======== Source data

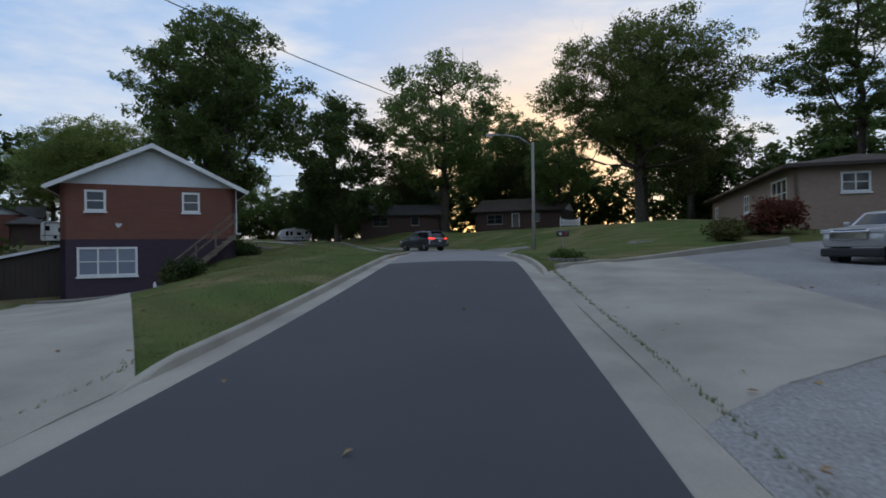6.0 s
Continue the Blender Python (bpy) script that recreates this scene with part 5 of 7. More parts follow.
def travel_trailer(x, y, rz, L, H, label, name="travel_trailer", awning=True, slope=0.9, low=0.55):
    """Travel trailer, front at +x."""
    z = gz(x, y)
    t = thing(name, x, y, z, rz, label, "trailer")
    bm = bmesh.new()
    prof = [(-L / 2 + 0.1, low), (-L / 2, low + 0.3), (-L / 2 + 0.05, H - 0.2), (-L / 2 + 0.25, H), (L / 2 - slope, H), (L / 2 - 0.35 * slope, H - 0.35), (L / 2, H * 0.55), (L / 2 - 0.08, low + 0.35), (L / 2 - 0.5, low)]
    extrude_poly(bm, prof, -1.2, 1.2)
    bmesh.ops.bevel(bm, geom=bm.edges[:], offset=0.06, segments=2, affect="EDGES")
    part("body", bm, M_RVWHITE, t)
    for s in (-1, 1):
        for x0, x1, z0, z1 in ((-L * 0.42, -L * 0.34, H * 0.62, H * 0.82), (-L * 0.2, -L * 0.06, H * 0.56, H * 0.74), (L * 0.2, L * 0.29, H * 0.52, H * 0.82)):
            slab(t, "window", [(x0, s * 1.205, z0), (x1, s * 1.205, z0), (x1, s * 1.205, z1), (x0, s * 1.205, z1)], M_CARGLASS, 0.02)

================

> **Your objective**:
Omit the pictures, and quote the material above exactly as given.

> **Task solution**:
6.0 s
Continue the Blender Python (bpy) script that recreates this scene with part 5 of 7. More parts follow.
def travel_trailer(x, y, rz, L, H, label, name="travel_trailer", awning=True, slope=0.9, low=0.55):
    """Travel trailer, front at +x."""
    z = gz(x, y)
    t = thing(name, x, y, z, rz, label, "trailer")
    bm = bmesh.new()
    prof = [(-L / 2 + 0.1, low), (-L / 2, low + 0.3), (-L / 2 + 0.05, H - 0.2), (-L / 2 + 0.25, H), (L / 2 - slope, H), (L / 2 - 0.35 * slope, H - 0.35), (L / 2, H * 0.55), (L / 2 - 0.08, low + 0.35), (L / 2 - 0.5, low)]
    extrude_poly(bm, prof, -1.2, 1.2)
    bmesh.ops.bevel(bm, geom=bm.edges[:], offset=0.06, segments=2, affect="EDGES")
    part("body", bm, M_RVWHITE, t)
    for s in (-1, 1):
        for x0, x1, z0, z1 in ((-L * 0.42, -L * 0.34, H * 0.62, H * 0.82), (-L * 0.2, -L * 0.06, H * 0.56, H * 0.74), (L * 0.2, L * 0.29, H * 0.52, H * 0.82)):
            slab(t, "window", [(x0, s * 1.205, z0), (x1, s * 1.205, z0), (x1, s * 1.205, z1), (x0, s * 1.205, z1)], M_CARGLASS, 0.02)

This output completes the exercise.